SUPPLIED MATERIAL:
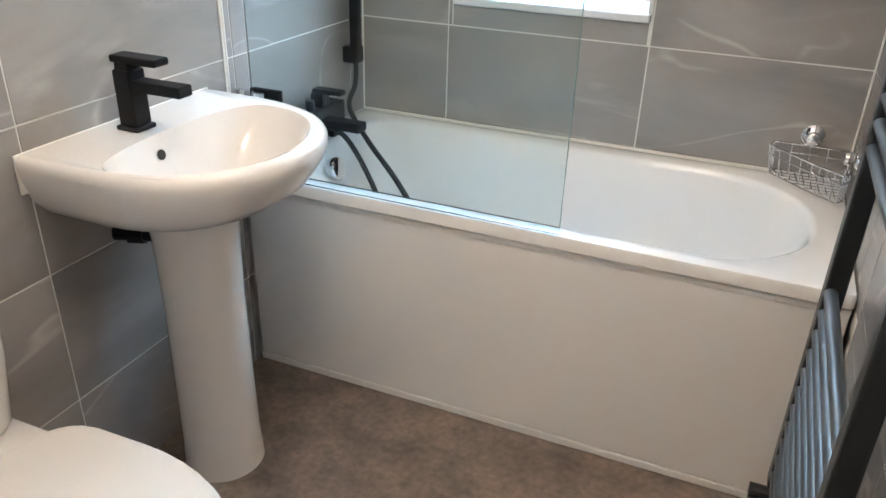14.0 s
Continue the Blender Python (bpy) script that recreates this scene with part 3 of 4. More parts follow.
# ---- bedroom radiator ----
def radiator():
    r = thing("radiator", "white ribbed single panel radiator under the window", "radiator")
    x0, x1, z0, z1, yb, yf = 1.035, 2.033, 0.172, 0.775, -0.035, -0.10
    part("body", box(x0 + 0.006, x1 - 0.006, yf + 0.006, yb, z0 + 0.004, z1 - 0.010, 0.004), ENAMEL, r)
    n = 29
    pitch = (x1 - x0 - 0.03) / n
    prof = []
    for k in range(n):
        c = x0 + 0.015 + pitch * (k + 0.5)
        prof += [(c - pitch * 0.42, 0.0), (c - pitch * 0.26, 0.009), (c + pitch * 0.26, 0.009), (c + pitch * 0.42, 0.0)]
    bm = bmesh.new()
    cols = []
    zl = [z0 + 0.018, z0 + 0.045, z0 + 0.058, z1 - 0.058, z1 - 0.045, z1 - 0.02]
    pts = [(x0 + 0.002, 0.0), *prof, (x1 - 0.002, 0.0)]
    for x, d in pts:
        cols.append([bm.verts.new((x, yf - (0 if i in (0, 1, 4, 5) else d - 0.0), z)) for i, z in enumerate(zl)])
    for a, b in zip(cols, cols[1:]):
        for i in range(len(zl) - 1):
            bm.faces.new((a[i], b[i], b[i + 1], a[i + 1]))
    part("front_panel", bm, ENAMEL, r, "ribbed white front panel", True)
    part("top_seam", box(x0, x1, yf - 0.002, yf + 0.008, z1 - 0.022, z1 - 0.006, 0.003), ENAMEL, r)
    part("bottom_seam", box(x0, x1, yf - 0.002, yf + 0.008, z0, z0 + 0.020, 0.003), ENAMEL, r)
    bm = bmesh.new()
    add_box(bm, x0, x1, yf - 0.002, yf + 0.014, z1 - 0.008, z1, 0.002)
    add_box(bm, x0, x1, yb - 0.010, yb + 0.004, z1 - 0.008, z1, 0.002)
    m = 60
    for k in range(m + 1):
        x = x0 + 0.010 + (x1 - x0 - 0.02) * k / m
        add_box(bm, x - 0.0025, x + 0.0025, yf + 0.012, yb - 0.008, z1 - 0.007, z1 - 0.001)
    part("top_grille", bm, ENAMEL, r, "slotted white top grille")
    part("grille_shadow_gap", box(x0 + 0.004, x1 - 0.004, yf + 0.012, yb - 0.006, z1 - 0.014, z1 - 0.009), SLOT, r)
    part("side_cover", box(x0, x0 + 0.006, yf, yb, z0 + 0.002, z1 - 0.002, 0.002), ENAMEL, r)
    part("side_cover", box(x1 - 0.006, x1, yf, yb, z0 + 0.002, z1 - 0.002, 0.002), ENAMEL, r)
    part("bleed_valve", rod((x1, -0.06, z1 - 0.035), (x1 + 0.016, -0.06, z1 - 0.035), 0.008), ENAMEL, r)
    part("bracket", box(x0 + 0.15, x0 + 0.18, yb, 0.0, z0 + 0.05, z1 - 0.05), ENAMEL, r)
    part("bracket", box(x1 - 0.18, x1 - 0.15, yb, 0.0, z0 + 0.05, z1 - 0.05), ENAMEL, r)
    for x, s in ((x0, -1), (x1, 1)):
        px = x + s * 0.034
        part("pipe", rod((px, -0.06, 0.0), (px, -0.06, z0 + 0.02), 0.0075), COPPER, r, "dull grey pipe")
        bm = rod((px, -0.06, z0 + 0.012), (px, -0.06, z0 + 0.05), 0.012)
        add_rod(bm, (px, -0.06, z0 + 0.035), (x, -0.06, z0 + 0.035), 0.010)
        add_rod(bm, (px - s * 0.012, -0.06, z0 + 0.035), (px - s * 0.026, -0.06, z0 + 0.035), 0.014, n=6)
        part("valve", bm, COPPER, r, "metal radiator valve")
        if s > 0:
            part("valve_cap", lathe([(0.017, 0), (0.019, 0.006), (0.019, 0.05), (0.016, 0.072), (0.010, 0.074)], 16, (px, -0.06, z0 + 0.052)), ENAMEL, r, "white thermostatic valve head", True)
        else:
            part("valve_cap", lathe([(0.011, 0), (0.012, 0.030), (0.008, 0.034)], 14, (px, -0.06, z0 + 0.048)), ENAMEL, r, "white plastic valve cap", True)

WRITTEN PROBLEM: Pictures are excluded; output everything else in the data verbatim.

FULL RESPONSE:
14.0 s
Continue the Blender Python (bpy) script that recreates this scene with part 3 of 4. More parts follow.
# ---- bedroom radiator ----
def radiator():
    r = thing("radiator", "white ribbed single panel radiator under the window", "radiator")
    x0, x1, z0, z1, yb, yf = 1.035, 2.033, 0.172, 0.775, -0.035, -0.10
    part("body", box(x0 + 0.006, x1 - 0.006, yf + 0.006, yb, z0 + 0.004, z1 - 0.010, 0.004), ENAMEL, r)
    n = 29
    pitch = (x1 - x0 - 0.03) / n
    prof = []
    for k in range(n):
        c = x0 + 0.015 + pitch * (k + 0.5)
        prof += [(c - pitch * 0.42, 0.0), (c - pitch * 0.26, 0.009), (c + pitch * 0.26, 0.009), (c + pitch * 0.42, 0.0)]
    bm = bmesh.new()
    cols = []
    zl = [z0 + 0.018, z0 + 0.045, z0 + 0.058, z1 - 0.058, z1 - 0.045, z1 - 0.02]
    pts = [(x0 + 0.002, 0.0), *prof, (x1 - 0.002, 0.0)]
    for x, d in pts:
        cols.append([bm.verts.new((x, yf - (0 if i in (0, 1, 4, 5) else d - 0.0), z)) for i, z in enumerate(zl)])
    for a, b in zip(cols, cols[1:]):
        for i in range(len(zl) - 1):
            bm.faces.new((a[i], b[i], b[i + 1], a[i + 1]))
    part("front_panel", bm, ENAMEL, r, "ribbed white front panel", True)
    part("top_seam", box(x0, x1, yf - 0.002, yf + 0.008, z1 - 0.022, z1 - 0.006, 0.003), ENAMEL, r)
    part("bottom_seam", box(x0, x1, yf - 0.002, yf + 0.008, z0, z0 + 0.020, 0.003), ENAMEL, r)
    bm = bmesh.new()
    add_box(bm, x0, x1, yf - 0.002, yf + 0.014, z1 - 0.008, z1, 0.002)
    add_box(bm, x0, x1, yb - 0.010, yb + 0.004, z1 - 0.008, z1, 0.002)
    m = 60
    for k in range(m + 1):
        x = x0 + 0.010 + (x1 - x0 - 0.02) * k / m
        add_box(bm, x - 0.0025, x + 0.0025, yf + 0.012, yb - 0.008, z1 - 0.007, z1 - 0.001)
    part("top_grille", bm, ENAMEL, r, "slotted white top grille")
    part("grille_shadow_gap", box(x0 + 0.004, x1 - 0.004, yf + 0.012, yb - 0.006, z1 - 0.014, z1 - 0.009), SLOT, r)
    part("side_cover", box(x0, x0 + 0.006, yf, yb, z0 + 0.002, z1 - 0.002, 0.002), ENAMEL, r)
    part("side_cover", box(x1 - 0.006, x1, yf, yb, z0 + 0.002, z1 - 0.002, 0.002), ENAMEL, r)
    part("bleed_valve", rod((x1, -0.06, z1 - 0.035), (x1 + 0.016, -0.06, z1 - 0.035), 0.008), ENAMEL, r)
    part("bracket", box(x0 + 0.15, x0 + 0.18, yb, 0.0, z0 + 0.05, z1 - 0.05), ENAMEL, r)
    part("bracket", box(x1 - 0.18, x1 - 0.15, yb, 0.0, z0 + 0.05, z1 - 0.05), ENAMEL, r)
    for x, s in ((x0, -1), (x1, 1)):
        px = x + s * 0.034
        part("pipe", rod((px, -0.06, 0.0), (px, -0.06, z0 + 0.02), 0.0075), COPPER, r, "dull grey pipe")
        bm = rod((px, -0.06, z0 + 0.012), (px, -0.06, z0 + 0.05), 0.012)
        add_rod(bm, (px, -0.06, z0 + 0.035), (x, -0.06, z0 + 0.035), 0.010)
        add_rod(bm, (px - s * 0.012, -0.06, z0 + 0.035), (px - s * 0.026, -0.06, z0 + 0.035), 0.014, n=6)
        part("valve", bm, COPPER, r, "metal radiator valve")
        if s > 0:
            part("valve_cap", lathe([(0.017, 0), (0.019, 0.006), (0.019, 0.05), (0.016, 0.072), (0.010, 0.074)], 16, (px, -0.06, z0 + 0.052)), ENAMEL, r, "white thermostatic valve head", True)
        else:
            part("valve_cap", lathe([(0.011, 0), (0.012, 0.030), (0.008, 0.034)], 14, (px, -0.06, z0 + 0.048)), ENAMEL, r, "white plastic valve cap", True)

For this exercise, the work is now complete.